Saturday, May 17, 2014

The Monster of Florence

What I try to do with reviews at this Bookshelf blog is keep it simple and spoiler-free, and let you know whether I'd recommend you pick up a copy of what I just read. Seems to work okay. This time, a brief review of The Monster of Florence (Grand Central, 2008).


In the unlikely event that I decide to kill anybody, I think that I should do it in Italy. I read The Monster of Florence, which is an account by two journalists about a serial killer who claimed between twelve and sixteen victims, in pairs, between 1968 and 1985. The first two incidents might not have been by the man who orchestrated the later six, although it's very probable that they are. Plenty of people have been arrested for these crimes. Some have been charged, and some convicted, only to be overturned. The common link is not the heinous murders. It's the staggering incompetence of the police.
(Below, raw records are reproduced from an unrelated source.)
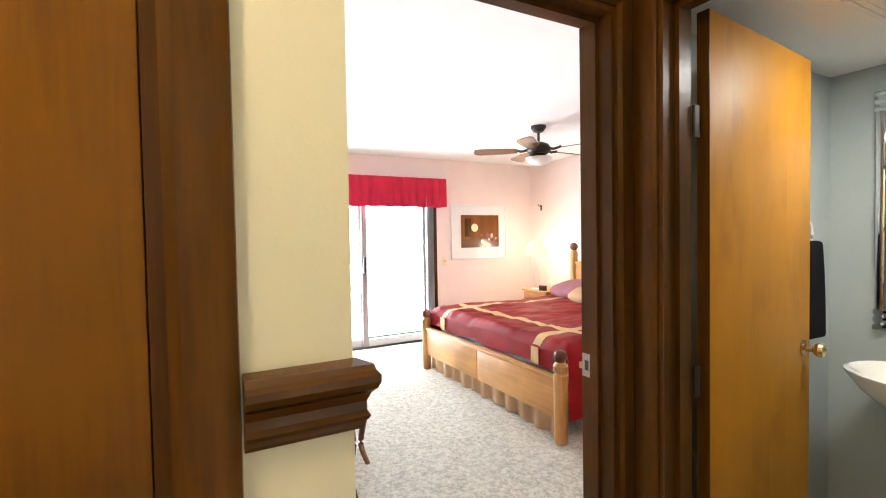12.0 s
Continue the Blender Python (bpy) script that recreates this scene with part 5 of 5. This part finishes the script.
s = part("shade", lathe(bmesh.new(), [(0.165, 0.46), (0.15, 0.52), (0.11, 0.60), (0.085, 0.655), (0.083, 0.655), (0.108, 0.60), (0.148, 0.52), (0.163, 0.46)], seg=36), M["shade"], t, "glowing cream shade")
s.visible_shadow = False
t = thing("alarm_clock", pose(-7.62, 5.09, FZ + 0.645, 0, 0, 30), "small dark alarm clock on the nightstand", "clock")
part("case", B(-0.05, 0.05, -0.02, 0.02, 0, 0.07, 0.008), M["ball"], t)
part("dial", B(-0.036, 0.036, -0.0225, -0.019, 0.015, 0.058, 0.002), M["black"], t)

t = thing("wall_picture", pose(-8.40, 4.615, 1.444, 0, 0, 90), "framed brown still life print in a wide white mat", "picture")
for nm, a in (("frame_side", (-0.457, -0.437, -0.373, 0.373)), ("frame_side", (0.437, 0.457, -0.373, 0.373)), ("frame_rail", (-0.437, 0.437, 0.353, 0.373)), ("frame_rail", (-0.437, 0.437, -0.373, -0.353))):
    part(nm, B(a[0], a[1], -0.025, 0, a[2], a[3], 0.003), M["white"], t)
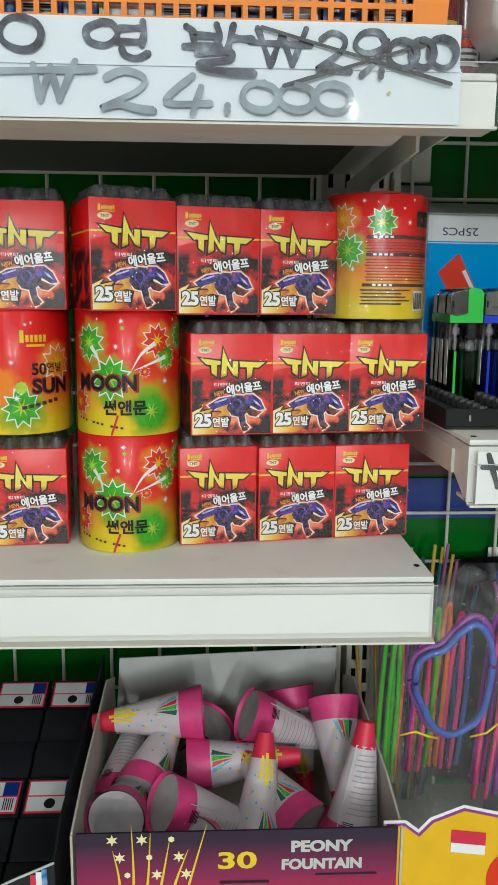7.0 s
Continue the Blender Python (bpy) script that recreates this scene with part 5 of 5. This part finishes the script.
part("title", words("FOUNTAIN", 0.0080, 0.0280, 0.1315, 0.0004, bold=0.05, width=0.0520), M["carton_white"], g)
part("small_print", flat([rect(0.050, 0.090, 0.1270, 0.1285), rect(-0.012, 0.020, 0.1225, 0.1245)], 0.0004), M["dark_card"], g)
part("sprays", flat([trail([(-0.078 + 0.008 * k, 0.10), (-0.076 + 0.009 * k, 0.125), (-0.080 + 0.012 * k, 0.148 + 0.006 * ((k * 3) % 4))], 0.0030)[::1] for k in range(6)], 0.0004), M["yellow"], g, "golden firework sprays")
part("sparks", flat([star(-0.085 + 0.0047 * k, 0.118 + 0.0125 * ((k * 7) % 4), 0.0042 if k % 3 else 0.0022, 0.0018, 6) for k in range(13)], 0.0006), M["flame"], g)


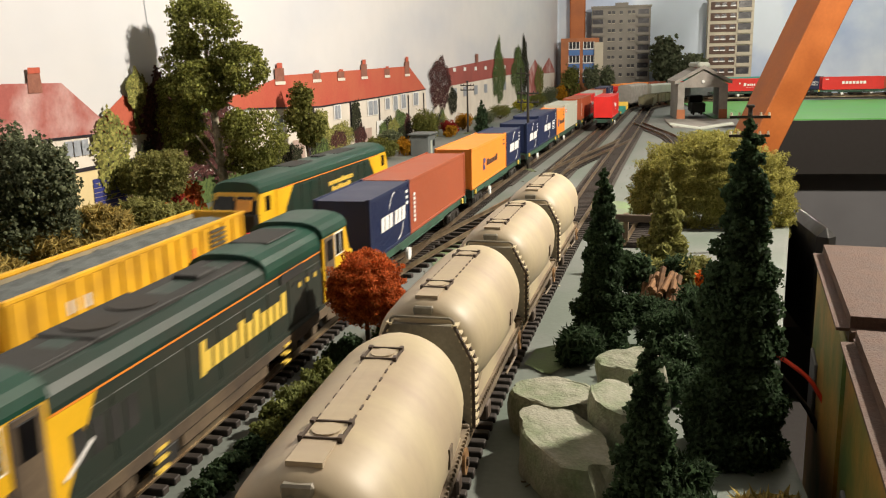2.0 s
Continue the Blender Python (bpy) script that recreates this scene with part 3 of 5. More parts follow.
def cab(parent, e, y_end, lit):
    """A cab of the container train's engine; e = -1: the end at -y."""
    f = lambda d: y_end - e * d     # d metres inwards from the end
    span = lambda a, b: (min(f(a), f(b)), max(f(a), f(b)))
    # grimy valance under yellow nose, cab sides and rounded green roof
    part("valance", hull(B(), [(f(0.0004), ring(0.0128, 0.0035, 0.013, 0.0168, 0.0124)), (f(0.004), ring(0.0170, 0.0035, 0.0135, 0.0168, 0.0165)), (f(0.040), ring(0.0170, 0.0075, 0.0135, 0.0168, 0.0165))]), "loco_grime", parent)
    part("nose", hull(B(), [(f(0.0), ring(0.0120, 0.0165, 0.0290, 0.0318, 0.0105)), (f(0.0030), ring(0.0165, 0.0165, 0.0310, 0.0332, 0.0155)),
                            (f(0.0052), ring(0.0173, 0.0165, 0.0325, 0.0340, 0.0165))]), "loco_yellow", parent)
    part("cab_side", hull(B(), [(f(0.0050), ring(0.0173, 0.0165, 0.0325, 0.0340, 0.0165)), (f(0.0100), ring(0.0173, 0.0165, 0.0462, 0.0490, 0.0140)),
                                (f(0.0420), ring(0.0173, 0.0165, 0.0462, 0.0490, 0.0140))]), "loco_yellow", parent)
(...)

I'm not kidding. You know how, on Criminal Minds, they'll occasionally pepper one of their bizarre villains' methodology with comparisons to some real-life monster? If Reed hasn't made a link to the Monster of Florence, and how the police investigating that mess made such a screw-up over it, it's only a matter of time. The journalists who collaborated on this book - American Douglas Preston and Italian Mario Spezi - both ended up getting arrested or targeted by the Italian police, almost certainly as payback for mocking their incompetence and/or corruption. At one point, Preston starts correspondence with some conspiracy theorist nutball whom the lead cop takes way too seriously. Honestly, the same force that doesn't even switch on a computer for years, not trusting it, suddenly starts attributing the crimes to a Satanic cult on the advice of some hair-brained lady with a radio talk show, sort of an Italian blend of Lyndon LaRouche and Alex Jones.

About fifteen years after the last confirmed killing, the lead prosecutor, Giuliano Mignini, took a crazed dislike to Preston and Spezi sniffing around his fumbling investigation. He decided to claim that Spezi was planting false evidence to incriminate Spezi's most wanted suspect, and arranged for his car, computer, and phone lines to be bugged. Stupid interrogations, time-wasting jail terms, massive violations of the freedom of the press... honestly, serial killer stories don't intrigue me like they once did, but watching the writers of this story become players while the police stupidity escalates so wildly really makes for a striking and bizarre story.

It's said that the writer Thomas Harris attended at least one of the fumbled Monster trials, and chose to move his character Hannibal Lecter to Florence in one of his novels based on what he saw. He might have been inspired by Florence's art and culture, by the Monster's depravity, or by the whole "feeding to pigs" bit, which actually happened to some criminal on the far periphery of this case. No, he moved Lecter to Italy because the character could kill with impunity, so dumb are the local cops. Recommended as a curiosity.